(begin)

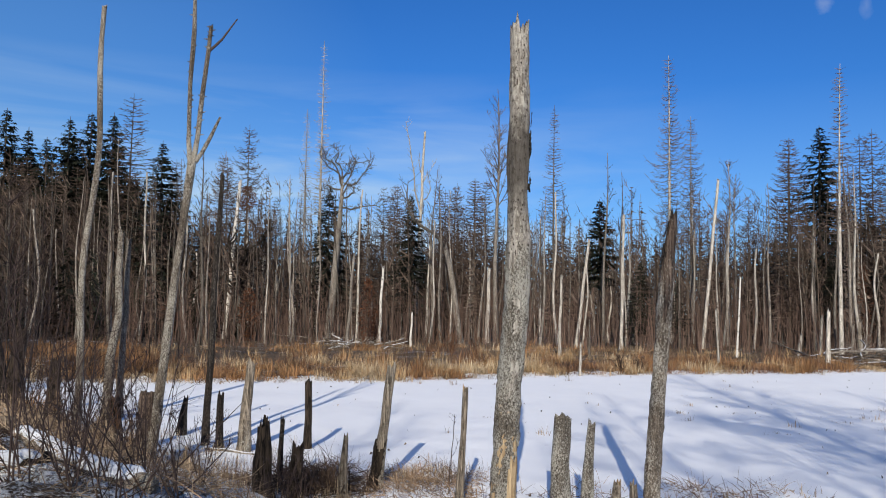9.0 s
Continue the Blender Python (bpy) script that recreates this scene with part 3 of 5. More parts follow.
def place(tree, x, y, spin=0.0, size=1.0, lean=(0.0, 0.0), sink=0.05):
    m = Matrix.Translation((x, y, ground_z(x, y) - sink)) @ Euler((radians(lean[0]), radians(lean[1]), 0)).to_matrix().to_4x4() @ Matrix.Rotation(radians(spin), 4, 'Z')
    tree.matrix_basis = m @ Matrix.Diagonal((size, size, size, 1))
    return tree


def again(tree, x, y, spin=0.0, size=1.0, lean=(0.0, 0.0), sink=0.05):
    """Another tree of the same make."""
    made = copy_thing(tree, Matrix.Identity(4))
    return place(made, x, y, spin, size, lean, sink)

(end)

> [WHAT IS EXPECTED] Pictures excluded, quote all the data above exactly.

> [RESULT OF THIS EXERCISE]
9.0 s
Continue the Blender Python (bpy) script that recreates this scene with part 3 of 5. More parts follow.
def place(tree, x, y, spin=0.0, size=1.0, lean=(0.0, 0.0), sink=0.05):
    m = Matrix.Translation((x, y, ground_z(x, y) - sink)) @ Euler((radians(lean[0]), radians(lean[1]), 0)).to_matrix().to_4x4() @ Matrix.Rotation(radians(spin), 4, 'Z')
    tree.matrix_basis = m @ Matrix.Diagonal((size, size, size, 1))
    return tree


def again(tree, x, y, spin=0.0, size=1.0, lean=(0.0, 0.0), sink=0.05):
    """Another tree of the same make."""
    made = copy_thing(tree, Matrix.Identity(4))
    return place(made, x, y, spin, size, lean, sink)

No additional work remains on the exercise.